What to work on -
Which lines in the material below contain the word "pose"? Copy each of them.

Data section -
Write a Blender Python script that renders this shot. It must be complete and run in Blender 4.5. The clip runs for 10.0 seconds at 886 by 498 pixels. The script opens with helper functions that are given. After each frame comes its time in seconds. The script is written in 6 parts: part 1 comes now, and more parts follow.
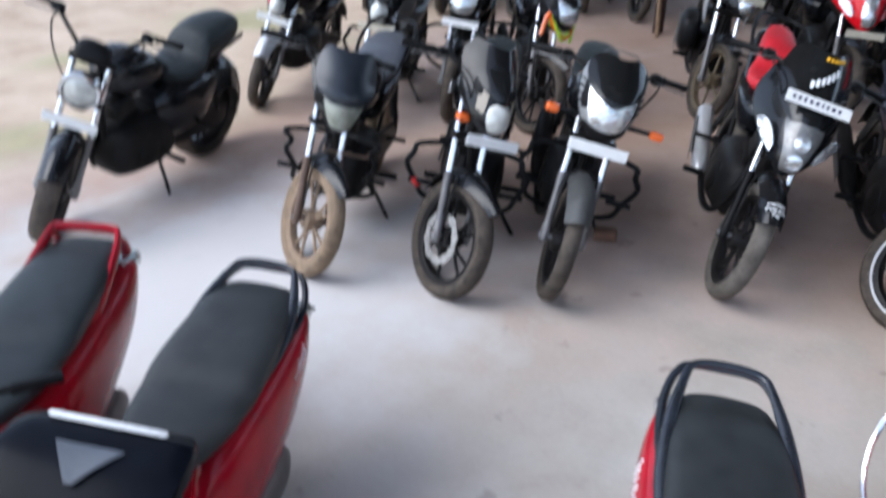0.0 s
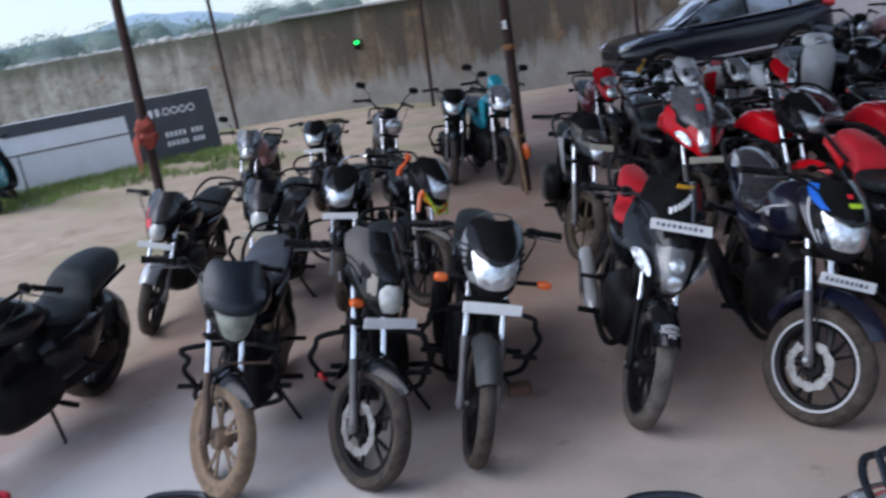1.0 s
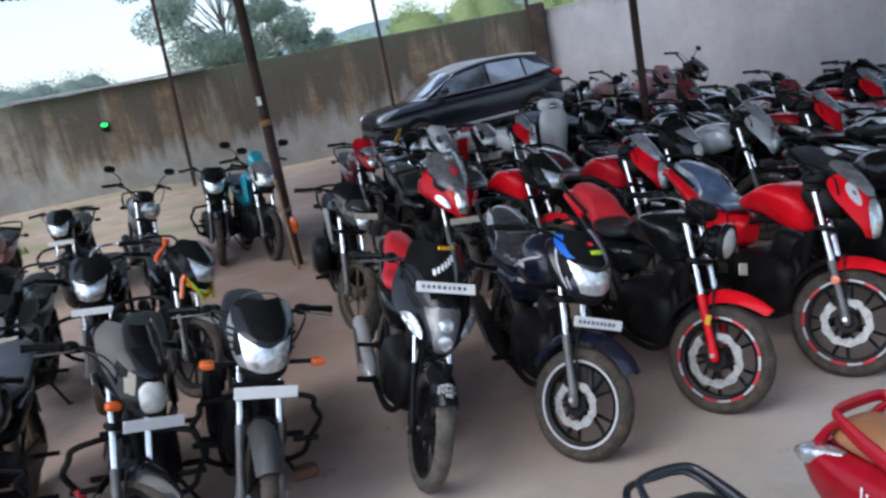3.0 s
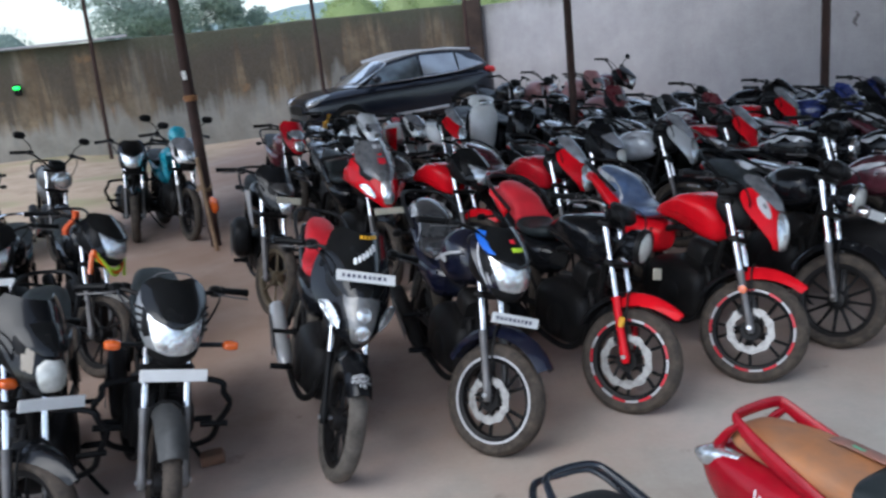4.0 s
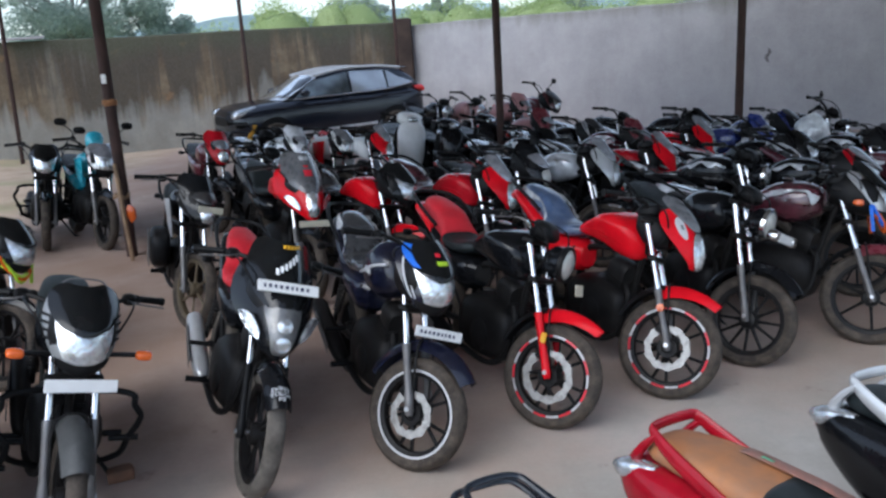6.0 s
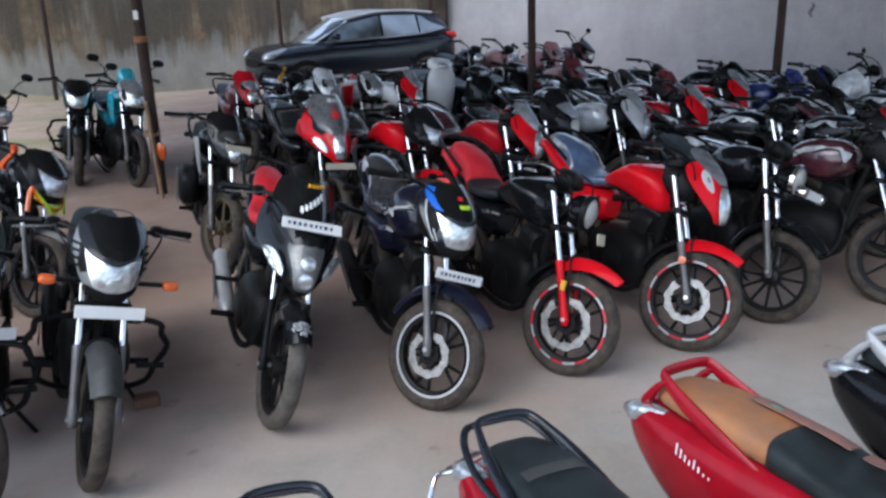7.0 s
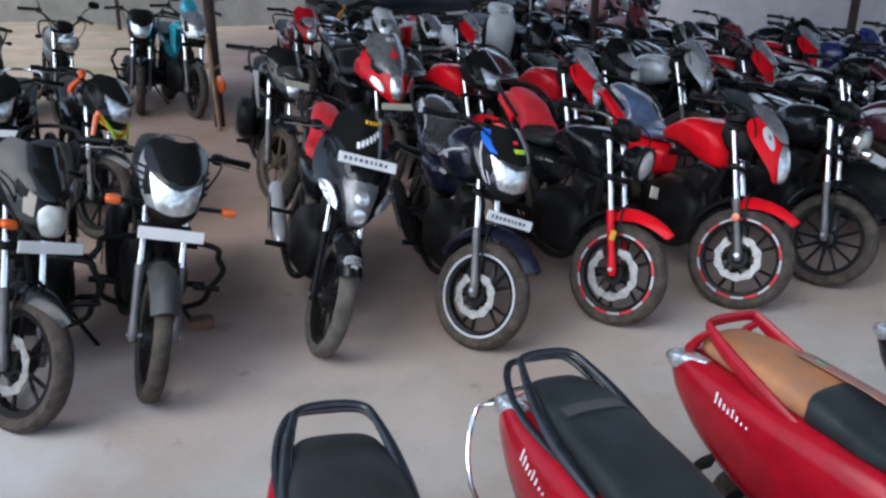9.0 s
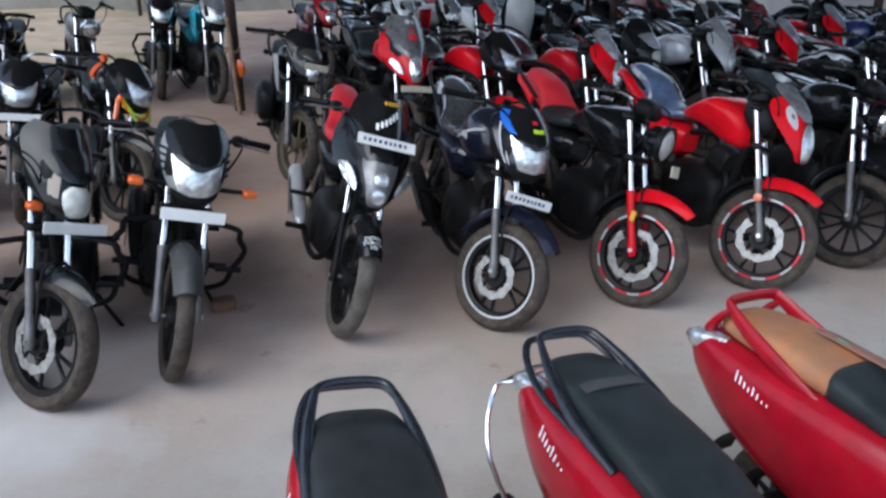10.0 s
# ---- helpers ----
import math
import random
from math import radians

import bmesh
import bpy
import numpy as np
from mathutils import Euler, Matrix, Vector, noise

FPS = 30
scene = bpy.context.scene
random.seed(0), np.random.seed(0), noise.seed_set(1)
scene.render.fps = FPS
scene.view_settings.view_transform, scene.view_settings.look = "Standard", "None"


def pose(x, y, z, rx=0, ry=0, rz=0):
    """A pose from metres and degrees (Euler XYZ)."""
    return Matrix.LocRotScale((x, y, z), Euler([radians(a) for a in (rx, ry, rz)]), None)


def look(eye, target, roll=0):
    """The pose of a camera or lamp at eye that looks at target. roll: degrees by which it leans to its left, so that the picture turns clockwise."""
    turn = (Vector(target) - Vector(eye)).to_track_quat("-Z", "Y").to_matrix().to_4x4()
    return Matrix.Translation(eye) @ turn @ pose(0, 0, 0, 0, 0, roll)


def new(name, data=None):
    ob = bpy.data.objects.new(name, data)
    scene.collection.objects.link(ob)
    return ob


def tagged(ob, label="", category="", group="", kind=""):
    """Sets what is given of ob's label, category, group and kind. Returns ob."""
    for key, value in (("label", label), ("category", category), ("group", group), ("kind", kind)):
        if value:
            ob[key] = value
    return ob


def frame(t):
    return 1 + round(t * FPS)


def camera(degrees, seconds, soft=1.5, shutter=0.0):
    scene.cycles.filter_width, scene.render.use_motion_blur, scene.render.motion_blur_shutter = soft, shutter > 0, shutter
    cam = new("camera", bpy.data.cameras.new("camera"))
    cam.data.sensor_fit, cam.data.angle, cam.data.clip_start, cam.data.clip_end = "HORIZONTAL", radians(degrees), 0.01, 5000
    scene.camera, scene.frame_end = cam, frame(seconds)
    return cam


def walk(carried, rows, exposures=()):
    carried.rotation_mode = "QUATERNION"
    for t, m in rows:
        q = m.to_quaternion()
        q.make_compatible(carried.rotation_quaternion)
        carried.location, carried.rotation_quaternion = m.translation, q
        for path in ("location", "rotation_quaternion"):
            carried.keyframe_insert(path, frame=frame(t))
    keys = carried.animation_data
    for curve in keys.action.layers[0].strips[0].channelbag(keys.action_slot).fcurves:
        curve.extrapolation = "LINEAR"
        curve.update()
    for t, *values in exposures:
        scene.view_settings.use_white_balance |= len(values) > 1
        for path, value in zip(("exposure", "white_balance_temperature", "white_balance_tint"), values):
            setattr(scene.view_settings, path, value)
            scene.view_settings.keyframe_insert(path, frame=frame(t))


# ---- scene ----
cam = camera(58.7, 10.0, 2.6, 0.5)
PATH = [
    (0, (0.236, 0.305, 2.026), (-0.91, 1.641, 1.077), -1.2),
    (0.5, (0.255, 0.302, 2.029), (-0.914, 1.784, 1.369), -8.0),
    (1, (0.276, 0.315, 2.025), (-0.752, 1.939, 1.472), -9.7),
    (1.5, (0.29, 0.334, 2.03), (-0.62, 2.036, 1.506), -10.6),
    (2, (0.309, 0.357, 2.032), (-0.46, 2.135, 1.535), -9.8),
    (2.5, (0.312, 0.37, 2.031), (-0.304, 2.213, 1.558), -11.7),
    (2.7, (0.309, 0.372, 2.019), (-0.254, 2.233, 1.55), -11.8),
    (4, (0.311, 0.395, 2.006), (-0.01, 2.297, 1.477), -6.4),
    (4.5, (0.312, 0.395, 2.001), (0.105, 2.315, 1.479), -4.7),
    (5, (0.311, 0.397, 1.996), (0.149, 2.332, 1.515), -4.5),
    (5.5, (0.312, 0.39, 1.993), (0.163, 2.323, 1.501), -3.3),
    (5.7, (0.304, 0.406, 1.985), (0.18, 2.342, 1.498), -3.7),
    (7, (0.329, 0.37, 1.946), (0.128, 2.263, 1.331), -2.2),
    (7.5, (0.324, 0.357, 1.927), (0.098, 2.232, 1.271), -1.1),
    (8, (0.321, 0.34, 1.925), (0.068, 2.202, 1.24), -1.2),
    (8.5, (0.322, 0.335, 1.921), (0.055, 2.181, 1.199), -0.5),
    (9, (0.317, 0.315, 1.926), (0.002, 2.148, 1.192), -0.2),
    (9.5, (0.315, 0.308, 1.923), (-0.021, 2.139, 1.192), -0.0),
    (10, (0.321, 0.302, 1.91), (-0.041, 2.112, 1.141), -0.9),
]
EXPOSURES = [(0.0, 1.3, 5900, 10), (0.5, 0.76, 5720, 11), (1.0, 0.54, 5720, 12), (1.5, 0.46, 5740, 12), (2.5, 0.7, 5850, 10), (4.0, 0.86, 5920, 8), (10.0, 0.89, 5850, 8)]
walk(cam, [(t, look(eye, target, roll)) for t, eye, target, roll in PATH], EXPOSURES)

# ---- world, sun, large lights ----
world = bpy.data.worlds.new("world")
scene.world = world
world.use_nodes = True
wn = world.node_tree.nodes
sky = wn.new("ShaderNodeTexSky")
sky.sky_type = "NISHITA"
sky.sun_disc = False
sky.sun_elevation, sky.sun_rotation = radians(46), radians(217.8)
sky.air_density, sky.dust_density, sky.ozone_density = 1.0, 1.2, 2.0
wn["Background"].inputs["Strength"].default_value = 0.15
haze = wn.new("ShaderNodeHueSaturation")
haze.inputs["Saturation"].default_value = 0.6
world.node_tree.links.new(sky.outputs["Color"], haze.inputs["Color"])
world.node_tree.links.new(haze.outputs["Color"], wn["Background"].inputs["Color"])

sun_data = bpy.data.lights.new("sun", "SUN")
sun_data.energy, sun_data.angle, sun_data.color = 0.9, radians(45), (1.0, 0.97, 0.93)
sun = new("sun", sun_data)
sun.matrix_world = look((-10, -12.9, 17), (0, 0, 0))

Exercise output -
def pose(x, y, z, rx=0, ry=0, rz=0):
    """A pose from metres and degrees (Euler XYZ)."""
    """The pose of a camera or lamp at eye that looks at target. roll: degrees by which it leans to its left, so that the picture turns clockwise."""
    return Matrix.Translation(eye) @ turn @ pose(0, 0, 0, 0, 0, roll)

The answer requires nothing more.